In the voice, the resonant structures are an assortment of body cavities, including the mouth. The volume of these cavities can be changed, producing tunable formants. The major driving mechanism of the voice is the larynx, containing two loosely stretched flaps of muscle that can modulate the air flow from the lungs. The frequency produced is controlled by muscular tension, with no effective feedback from the resonators. The result is an instrument with independently controlled pitch and timbre. The timbral range is extended by an alternate driving mechanism, the tongue, which can provide a variety of noise and impulse inputs to the system.

PERCUSSION INSTRUMENTS

Loosely speaking, a percussion instrument is anything you can hit. If we must make a generalization, we might say that percussion instruments usually lack a complex driving mechanism that could be separated from the resonator. The unifying principle is that impulse energy is applied directly to the resonator, which responds with vibrations for a short period of time. You can see that almost any instrument can be played in a percussive mode.
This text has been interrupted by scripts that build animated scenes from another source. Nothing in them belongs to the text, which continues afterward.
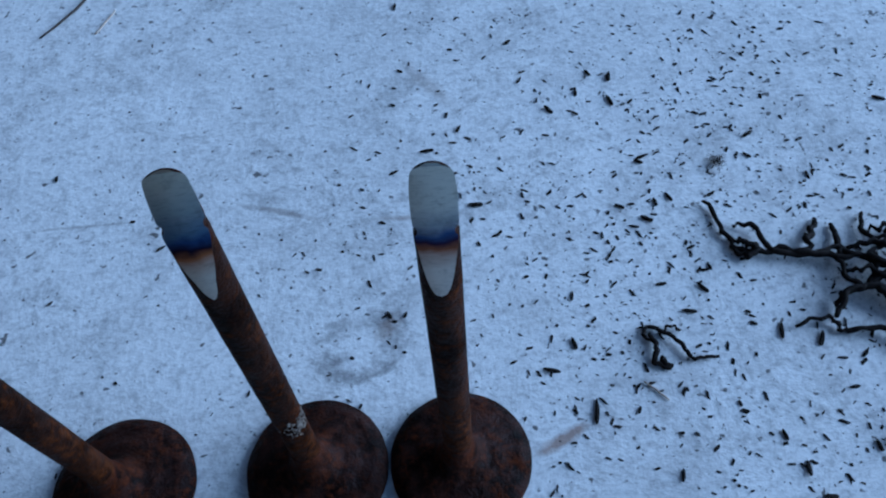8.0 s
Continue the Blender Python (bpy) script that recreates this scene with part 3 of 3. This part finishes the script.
# single stalks
curl = strand("dry_stalk", mm([(13.7, 510.1), (28.3, 526.1), (36.1, 541.1), (34.1, 553.1), (19.5, 560.1), (-4.8, 560.1)]), 0.00065, TWIG, None, 61, 0.0006, 0.6, 0.2)
tagged(curl, "thin curved grey-brown dry stalk on concrete", "stalk", "dry stalks")
stub = strand("dry_stalk", mm([(363.7, 552.0, 1), (369.7, 565.0, 2), (375.7, 589.0, 2)]), 0.0022, TWIG, None, 62, 0.0004, 0.9, 0.2)
tagged(stub, "short thick stalk with a dark end", "stalk", "dry stalks")
for i, line in enumerate([[(202.3, 318.7), (207.3, 311.9)], [(36.1, 507.1), (43.8, 520.0)], [(47.7, 544.0), (57.4, 542.0), (63.2, 541.0)]]):
    s = strand("straw", mm(line, 0.0004), 0.0003, STRAW, None, 70 + i, 0.0005, 0.8, 0.2)
    tagged(s, "thin pale straw on the concrete", "straw", "straws")

for line, thick, material, kind, label in (
    ([(-119.5, 302.5), (-117.4, 305.0, 1.5), (-114.6, 308.0, 2.2)], 0.00015, TWIG, "stalk", "short thin dark twig stuck under a valve head"),
    ([(-208.5, 359.0), (-208.8, 362.5), (-206.0, 365.2), (-203.6, 362.6), (-206.2, 361.2)], 0.00018, TWIG, "fibre", "tiny curled grey fibre on concrete"),
    ([(17.5, 264.5), (20.5, 266.4), (22.4, 269.4), (25.4, 270.6)], 0.00016, TWIG, "fibre", "fine bent dark hair on the concrete"),
    ([(25.4, 232.0), (25.2, 235.8), (27.4, 239.4)], 0.00018, TWIG, "fibre", "fine dark hair on the concrete"),
    ([(37.8, 199.4), (41.2, 196.4), (45.8, 195.0)], 0.00018, TWIG, "fibre", "fine dark hair on the concrete"),
):
    hair = strand("twig" if kind == "stalk" else "fibre", mm(line, 0.0003), thick, material, None, len(line) + 80, 0.0003, 0.7, 0.2)
    tagged(hair, label, kind, "hairs and fibres")

# a fuzzy tuft of lint with a few long fibres
lint = bmesh.new()
rnd = random.Random(5)
for i in range(70):
    a, l = rnd.uniform(0, 2 * math.pi), rnd.gauss(0.0022, 0.0009)
    p = Vector((rnd.gauss(0, 0.0007), rnd.gauss(0, 0.0009), 0.0003))
    q = p + Vector((math.cos(a) * l, math.sin(a) * l, rnd.uniform(0.0, 0.0018)))
    side = Vector((-math.sin(a), math.cos(a), 0)) * 0.00007
    up = Vector((0, 0, 0.00007))
    ends = [[lint.verts.new(c + o) for o in (side, up, -side)] for c in (p, (p + q) / 2 + Vector((0, 0, 0.0005)), q)]
    for lo, hi in zip(ends, ends[1:]):
        for k in range(3):
            lint.faces.new((lo[k], lo[(k + 1) % 3], hi[(k + 1) % 3], hi[k]))
tuft = part("lint_tuft", lint, TWIG)
tuft.location = (0.2493, 0.3885, 0)
tagged(tuft, "fuzzy grey-brown tuft of lint on concrete", "lint")
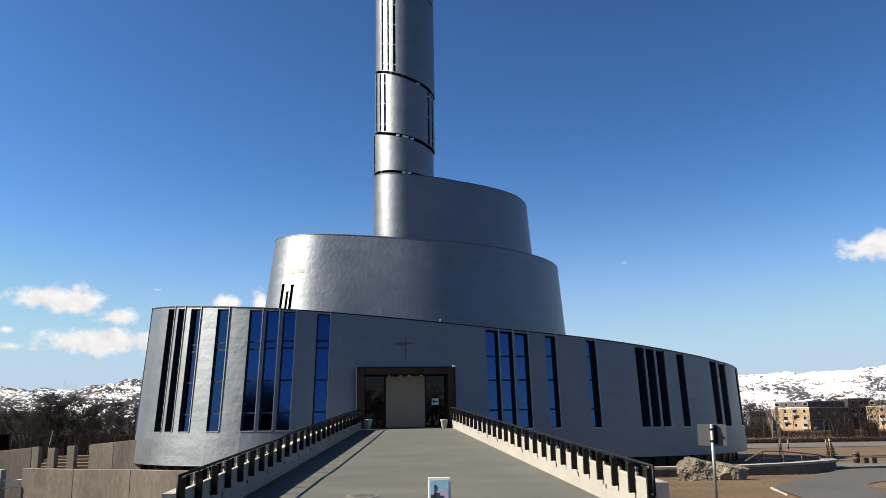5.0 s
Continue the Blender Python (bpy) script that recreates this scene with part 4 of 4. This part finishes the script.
# ---- apartment blocks ----
def block(name, label, corner, dir1, len1, dir2, len2, z0, z1, storeys, mats, top=None):
    """A flat-roofed block: its near corner, two walls in plan, windows as parts."""
    t = thing(name, label, "apartment building", "apartment buildings beyond the road")
    K, u, v = Vector((*corner, 0)), Vector((*dir1, 0)), Vector((*dir2, 0))
    out1, out2 = -v, -u
    body = bmesh.new()
    c = [K, K + u * len1, K + u * len1 + v * len2, K + v * len2]
    for i in range(4):
        a, b = c[i], c[(i + 1) % 4]
        quad(body, [(a.x, a.y, z0), (b.x, b.y, z0), (b.x, b.y, z1), (a.x, a.y, z1)], 0 if i in (0, 2) else 1)
    bmesh.ops.recalc_face_normals(body, faces=body.faces[:])
    part("wall", body, mats, t)
    r = bmesh.new()
    slab(r, *[(p.x, p.y, z1 + 0.35) for p in c][::(1 if (u.cross(v)).z > 0 else -1)], 0.4)
    part("roof", r, WHITE, t, "flat roof under snow")
    if top:
        i1, i2, h = top
        tb = bmesh.new()
        d = [K + u * i1 + v * i2, K + u * (len1 - i1) + v * i2, K + u * (len1 - i1) + v * (len2 - i2), K + u * i1 + v * (len2 - i2)]
        for i in range(4):
            a, b = d[i], d[(i + 1) % 4]
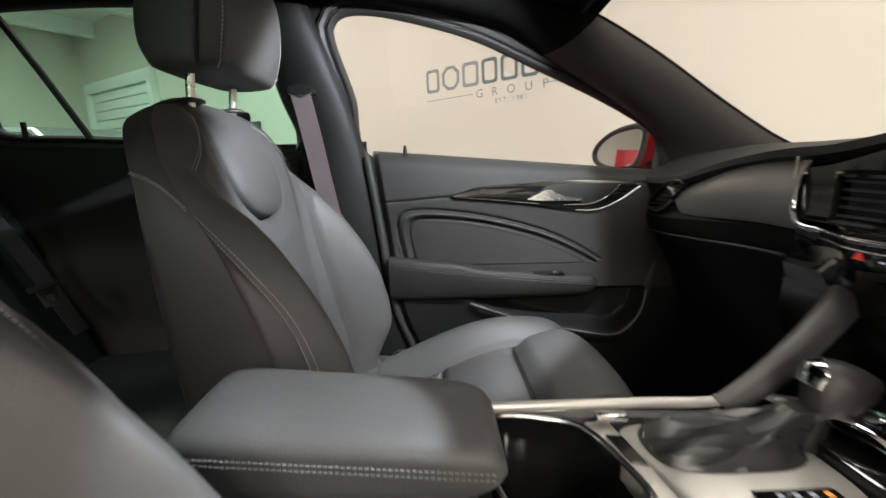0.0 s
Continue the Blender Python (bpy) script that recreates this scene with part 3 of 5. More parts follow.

The resonator may be an air chamber of the Helmholtz or pipe variety, or may simply be a particularly resonant chunk of metal or wood. The air resonators have spectra that fit the harmonic model to some degree, giving a fairly definite pitch, but the solid body resonators vibrate in extremely complex ways, with spectra that are non-harmonic clusters of components or even broad band noise. Pitch on these instruments is usually not very discernable beyond a general highness or lowness.

SUMMARY

You can see from this discussion that there are (at least) three common relationships between drivers and resonators. We might call these driver controlled, feedback controlled, and resonator controlled. In the strings and non-pipe winds the frequencies of the resonator do not strongly affect the frequency of the driver or the pitch of the instrument; pitch control is a function of the driver. In the pipe winds, the resonator and the driver affect each other, producing a pitch suitable to both. In the percussion instruments pitch is entirely up to the resonator, since the driving energy is applied as an impulse.